Electronics retailers are at risk of going bust if they have vital trade credit insurance withdrawn.

It has been estimated that a third of independent electrical shops in Sussex could be vulnerable to insurers pulling the cover, which would leave them either without goods to sell or having to pay for goods before they have sold them.

Credit insurance gives manufacturers insurance for the period between supplying goods to retailers and being paid for those items, which usually takes 30 days or more.

The issue is a problem for shops across Britain but electrical retailers are particularly vulnerable because their invoices tend to be high-value.

Peter Mann is the managing director of Radbold, which runs four Sony Centres in Sussex, and was president of the Radio, Electrical and Television Retailers Association (Retra) until last year.

He said: “It would be a big issue for me if we were to lose our credit insurance. Several businesses in the past few months have gone under already.
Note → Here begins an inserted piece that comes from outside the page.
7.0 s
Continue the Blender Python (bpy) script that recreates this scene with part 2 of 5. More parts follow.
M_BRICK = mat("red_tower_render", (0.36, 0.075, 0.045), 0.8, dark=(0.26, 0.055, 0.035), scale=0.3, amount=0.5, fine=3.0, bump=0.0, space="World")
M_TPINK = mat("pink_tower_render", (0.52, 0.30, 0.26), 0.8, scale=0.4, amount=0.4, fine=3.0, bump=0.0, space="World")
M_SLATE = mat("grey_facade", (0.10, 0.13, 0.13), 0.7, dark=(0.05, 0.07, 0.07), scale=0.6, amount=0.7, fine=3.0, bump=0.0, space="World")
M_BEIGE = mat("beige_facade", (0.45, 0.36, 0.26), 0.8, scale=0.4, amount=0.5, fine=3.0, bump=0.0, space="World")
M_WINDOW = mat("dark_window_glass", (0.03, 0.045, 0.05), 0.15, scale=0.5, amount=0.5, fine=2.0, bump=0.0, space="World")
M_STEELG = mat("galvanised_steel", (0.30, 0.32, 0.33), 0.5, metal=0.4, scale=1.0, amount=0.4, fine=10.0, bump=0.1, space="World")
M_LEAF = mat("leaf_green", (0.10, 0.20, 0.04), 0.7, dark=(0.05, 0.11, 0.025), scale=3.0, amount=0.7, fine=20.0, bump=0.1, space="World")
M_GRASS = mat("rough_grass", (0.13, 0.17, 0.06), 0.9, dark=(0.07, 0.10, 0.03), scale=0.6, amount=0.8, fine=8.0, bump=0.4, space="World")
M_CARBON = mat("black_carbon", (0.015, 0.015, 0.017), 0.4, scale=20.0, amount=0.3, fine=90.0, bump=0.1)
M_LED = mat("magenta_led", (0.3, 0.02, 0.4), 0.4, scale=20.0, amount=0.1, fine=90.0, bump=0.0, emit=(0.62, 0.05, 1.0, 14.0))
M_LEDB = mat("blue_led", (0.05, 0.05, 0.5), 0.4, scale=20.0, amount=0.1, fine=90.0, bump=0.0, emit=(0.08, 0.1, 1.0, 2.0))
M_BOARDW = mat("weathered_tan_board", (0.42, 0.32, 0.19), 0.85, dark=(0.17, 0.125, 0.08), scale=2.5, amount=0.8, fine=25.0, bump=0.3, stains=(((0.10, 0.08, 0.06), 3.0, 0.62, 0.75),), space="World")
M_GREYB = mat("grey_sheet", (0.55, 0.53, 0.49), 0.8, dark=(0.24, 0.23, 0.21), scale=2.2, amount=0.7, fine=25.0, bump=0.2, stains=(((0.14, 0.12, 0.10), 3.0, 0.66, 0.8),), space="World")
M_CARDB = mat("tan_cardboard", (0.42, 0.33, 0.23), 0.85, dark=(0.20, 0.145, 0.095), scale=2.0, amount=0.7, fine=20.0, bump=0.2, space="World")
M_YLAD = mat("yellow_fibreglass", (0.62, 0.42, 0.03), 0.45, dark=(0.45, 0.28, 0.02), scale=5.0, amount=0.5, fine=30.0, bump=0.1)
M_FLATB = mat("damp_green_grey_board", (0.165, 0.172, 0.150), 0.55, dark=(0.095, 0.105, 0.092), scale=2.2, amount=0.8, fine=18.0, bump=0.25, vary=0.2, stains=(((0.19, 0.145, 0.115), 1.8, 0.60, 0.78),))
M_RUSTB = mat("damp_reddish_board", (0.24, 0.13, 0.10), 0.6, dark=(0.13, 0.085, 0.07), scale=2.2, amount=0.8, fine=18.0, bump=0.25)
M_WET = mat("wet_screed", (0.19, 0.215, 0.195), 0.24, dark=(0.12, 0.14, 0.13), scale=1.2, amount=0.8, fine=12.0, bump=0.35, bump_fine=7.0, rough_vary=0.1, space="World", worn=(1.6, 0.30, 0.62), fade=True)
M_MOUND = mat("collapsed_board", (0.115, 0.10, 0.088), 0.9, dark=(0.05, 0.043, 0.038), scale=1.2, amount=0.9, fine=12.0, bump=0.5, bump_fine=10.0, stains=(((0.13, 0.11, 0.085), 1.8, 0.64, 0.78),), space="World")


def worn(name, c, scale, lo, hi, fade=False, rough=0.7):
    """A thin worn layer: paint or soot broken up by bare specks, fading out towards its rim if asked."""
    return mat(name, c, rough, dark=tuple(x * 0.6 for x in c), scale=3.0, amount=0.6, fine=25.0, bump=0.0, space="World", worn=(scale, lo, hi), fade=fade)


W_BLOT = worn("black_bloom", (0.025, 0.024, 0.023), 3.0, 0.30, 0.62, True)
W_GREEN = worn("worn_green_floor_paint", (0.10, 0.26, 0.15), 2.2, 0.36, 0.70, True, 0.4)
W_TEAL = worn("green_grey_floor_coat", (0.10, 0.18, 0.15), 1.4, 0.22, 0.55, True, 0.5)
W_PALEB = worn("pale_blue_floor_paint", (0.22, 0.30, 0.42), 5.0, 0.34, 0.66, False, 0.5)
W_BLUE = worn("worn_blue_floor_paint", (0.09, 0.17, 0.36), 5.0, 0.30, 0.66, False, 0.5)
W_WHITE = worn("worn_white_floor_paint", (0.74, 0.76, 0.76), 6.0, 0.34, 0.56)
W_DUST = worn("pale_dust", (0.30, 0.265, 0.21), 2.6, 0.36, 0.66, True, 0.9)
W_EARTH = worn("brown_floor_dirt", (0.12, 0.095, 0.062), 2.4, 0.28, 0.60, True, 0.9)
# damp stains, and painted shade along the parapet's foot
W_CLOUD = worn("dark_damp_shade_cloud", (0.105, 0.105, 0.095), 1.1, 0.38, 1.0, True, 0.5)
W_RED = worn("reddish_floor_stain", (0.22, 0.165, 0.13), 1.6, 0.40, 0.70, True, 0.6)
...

“The smaller, independent retailers that don’t have huge resources will suffer. It could affect about 33% of retailers in the industry.”
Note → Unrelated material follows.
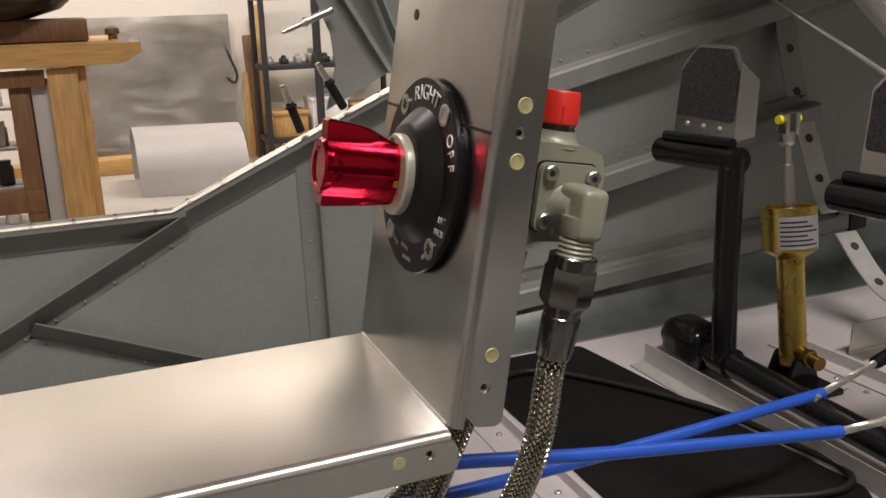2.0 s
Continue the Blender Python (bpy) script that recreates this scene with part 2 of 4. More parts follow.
def add_prism(bm, outline, m, depth, holes=(), bevel=0.0):
    """A flat plate: outline and round holes (x, y, r) in the plane of m, standing depth along its z axis."""
    verts, loops = [], [list(outline)]
    for hx, hy, r in holes:
        loops.append([(hx + r * math.cos(2 * math.pi * k / 20), hy + r * math.sin(2 * math.pi * k / 20)) for k in range(20)])
    edges = []
    for lp in loops:
        vs = [bm.verts.new((x, y, 0)) for x, y in lp]
        verts += vs
        edges += [bm.edges.new((vs[k], vs[(k + 1) % len(vs)])) for k in range(len(vs))]
    if holes:
        faces = [g for g in bmesh.ops.triangle_fill(bm, edges=edges, use_beauty=True)["geom"] if isinstance(g, bmesh.types.BMFace)]
    else:
        faces = [bm.faces.new(verts)]
    ext = bmesh.ops.extrude_face_region(bm, geom=faces)["geom"]
    top = [g for g in ext if isinstance(g, bmesh.types.BMVert)]
    bmesh.ops.translate(bm, vec=(0, 0, depth), verts=top)
    if bevel:
        rim = [e for e in bm.edges if e.verts[0] in top and e.verts[1] in top and len({round(f.normal.z) for f in e.link_faces}) > 1]
        bm.normal_update()
        r = bmesh.ops.bevel(bm, geom=rim, offset=bevel, segments=2, affect="EDGES", profile=0.5)
    allv = list({v for v in bm.verts if v.is_valid}) if len(bm.verts) and bevel else verts + top
    bmesh.ops.transform(bm, matrix=m, verts=[v for v in allv if v.is_valid])
    return bm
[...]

Mr Mann criticised insurers for not doing enough to help hard-pressed retailers survive the recession.

He said: “What’s annoying is that the insurance companies enjoy high premiums in the good years but now, when the going gets tough, they pull the cover.

“It is the big chain that helps the industry survive. If a retailer can’t get insurance and its bank won’t give it a loan then it can’t buy goods from a manufacturer and so it goes on.”
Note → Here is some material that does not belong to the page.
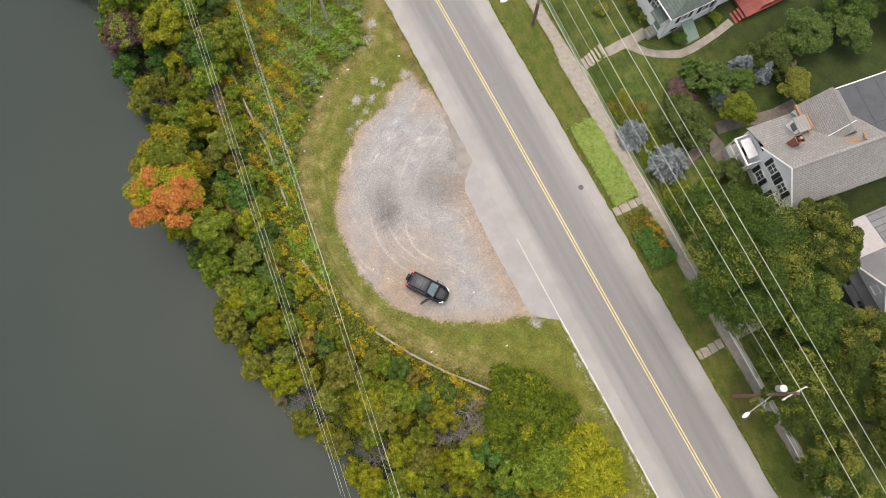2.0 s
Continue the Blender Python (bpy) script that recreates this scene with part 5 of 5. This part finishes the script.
def place_at(ob, x, y, scale=1.0, turn=0.0, sink=0.0, tall=None):
    ob.matrix_world = Matrix.Translation((x, y, h1(x, y) - sink)) @ Matrix.Rotation(turn, 4, "Z") @ Matrix.Diagonal((scale, scale, tall or scale, 1))
    return ob


def put_copy(ob, x, y, scale, turn, tall=None):
    m = Matrix.Translation((x, y, h1(x, y))) @ Matrix.Rotation(turn, 4, "Z") @ Matrix.Diagonal((scale, scale, tall or scale, 1))
    c = copy_thing(ob, Matrix.Identity(4))
    c.matrix_world = m
    return c


# trees of their own
place_at(make_plant("maple_tree", "young maple turning orange and yellow-green on the bank", "tree", "lemon", 4.0, 3.9, 5.6, 44, 9000, 0.12, 11, second=("orange", 0.95, 1.3, 0.2, -0.9)), -27.2, 22.3)
place_at(make_plant("tree", "yellow-green tree leaning over the river", "tree", "lemon", 3.3, 5.0, 4.4, 26, 8000, 0.135, 12, second=("fresh", 1.0, 0.7, 0.3, -0.3)), -27.5, 25.6)
place_at(make_plant("tree", "round green young tree beside the maple", "tree", "fresh", 2.0, 4.4, 4.2, 18, 3600, 0.17, 13), -23.0, 18.0)
place_at(make_plant("tree", "grey-purple leaved tree at the water", "tree", "purple", 2.6, 3.6, 2.6, 26, 2400, 0.13, 14, second=("olive", 1.0, 0.35, 0.3, -0.2)), -33.6, 42.0)
place_at(make_plant("tree", "yellow-green tree on the wooded bank", "tree", "yellow_green", 2.7, 4.2, 1.8, 26, 5000, 0.18, 15), -28.4, 41.6)
place_at(make_plant("tree", "fresh green tree beside the transmission frame", "tree", "fresh", 2.6, 3.6, 1.4, 26, 5000, 0.18, 16), -20.6, 38.4)
place_at(make_plant("tree", "green bank tree near the frame", "tree", "fresh", 3.3, 5.0, 3.0, 30, 6000, 0.18, 17), -32.6, 47.6)
place_at(make_plant("tree", "green bank tree near the frame", "tree", "green", 2.6, 4.0, 1.6, 26, 5000, 0.18, 18), -27.0, 48.5)
place_at(make_plant("tree", "orange-tinged bank tree by the river", "tree", "yellow_green", 2.4, 4.0, 1.6, 22, 4200, 0.18, 19, second=("rust", 0.8, 0.5, 0, 0)), -41.2, 52.6)
place_at(make_plant("tree", "brown half-bare tree behind the frame", "tree", "dry", 3.2, 4.6, 2.2, 24, 4200, 0.16, 20, second=("rust", 0.9, 0.4, 0, 0)), -31.0, 53.2)


def make_sumac(label, leaf, radius, high, tips, seed, second=None, flush=0.0):
    """Bare limbs that end in rosettes of long drooping leaves."""
    rng = np.random.default_rng(seed)
    ob = thing("sumac_tree", (0, 0, 0), label, "tree", "sumacs at the bank")
    ends = []
    for name, kind, share, words in (("crown", leaf, 1.0, ""),) + ((("crown_flush", second, flush, "leaves turning colour"),) if second else ()):
        n = int(tips * share)
        a, q = rng.uniform(0, 2 * np.pi, n), np.sqrt(rng.uniform(0, 1, n))
        q = q * (1 + 0.16 * np.sin(3 * a + seed) + 0.1 * np.sin(7 * a))
        tip = np.stack([radius * q * np.cos(a), radius * q * np.sin(a), 0.9 + high * np.sqrt(np.clip(1.05 - q ** 2, 0.04, 1)) * rng.uniform(0.62, 1.0, n)], 1)
        ends.append(tip)
        m = 15
        w = rng.uniform(0, 2 * np.pi, (n, 1)) + np.arange(m)[None] * 2 * np.pi / m * 1.618 + rng.normal(size=(n, m)) * 0.15
        ln = rng.uniform(0.34, 0.62, (n, m)) * rng.uniform(0.75, 1.2, (n, 1))
        up = rng.uniform(-0.35, 0.25, (n, m))
        d = np.stack([np.cos(w), np.sin(w), up], 2)
        side = np.stack([-np.sin(w), np.cos(w), np.zeros_like(w)], 2) * rng.uniform(0.05, 0.085, (n, m, 1))
        c = tip[:, None, :]
        drop = np.array([0, 0, 0.12])
        quad = np.stack([c + d * 0.04, c + d * ln[..., None] * 0.55 + side + drop, c + d * ln[..., None] - drop * 1.2, c + d * ln[..., None] * 0.55 - side + drop], 2).reshape(-1, 3)
        me = bpy.data.meshes.new(name)
        me.from_pydata(quad.tolist(), [], np.arange(len(quad)).reshape(-1, 4).tolist())
        link_mesh(name, me, LEAF[kind], ob, words)
    part("trunk", trunk_bm(rng, ends[0], 0.14, -0.5), BARK, ob)
    return ob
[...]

Retra has 1,400 members throughout Britain, including 42 in Sussex, trading from 2,500 sites, with an estimated annual turnover of £1.5 billion.

Current president Bryan Lovewell called on the Government to step in to help if trade credit insurance is withdrawn.

He said: “We are asking the Government to step in as a third party to ensure it guarantees the debt if an insurance company pulls out.

“Manufacturers do not want to see retailers go to the wall because it reduces the supply chain.

“Consumers will be hit too because we might only be left with the big chains, like Comet and Currys.”

The perils of not having credit trade insurance were outlined by Mark Taylor, owner of Chichesterbased Aspire Electronics, which distributes electronic components.

He was forced to remortgage his house last year when one his biggest customers went bust, owing him £80,000.

Mr Taylor said: “It almost sent me under. We have a good business turning over about £500,000 a year. I was determined not to let one guy put me out of business.”

Mr Taylor is meeting with his bank to discuss obtaining credit insurance but is worried about the cost.

He added: “We cannot cope with the additional cost but if we put our prices up then it could affect sales.”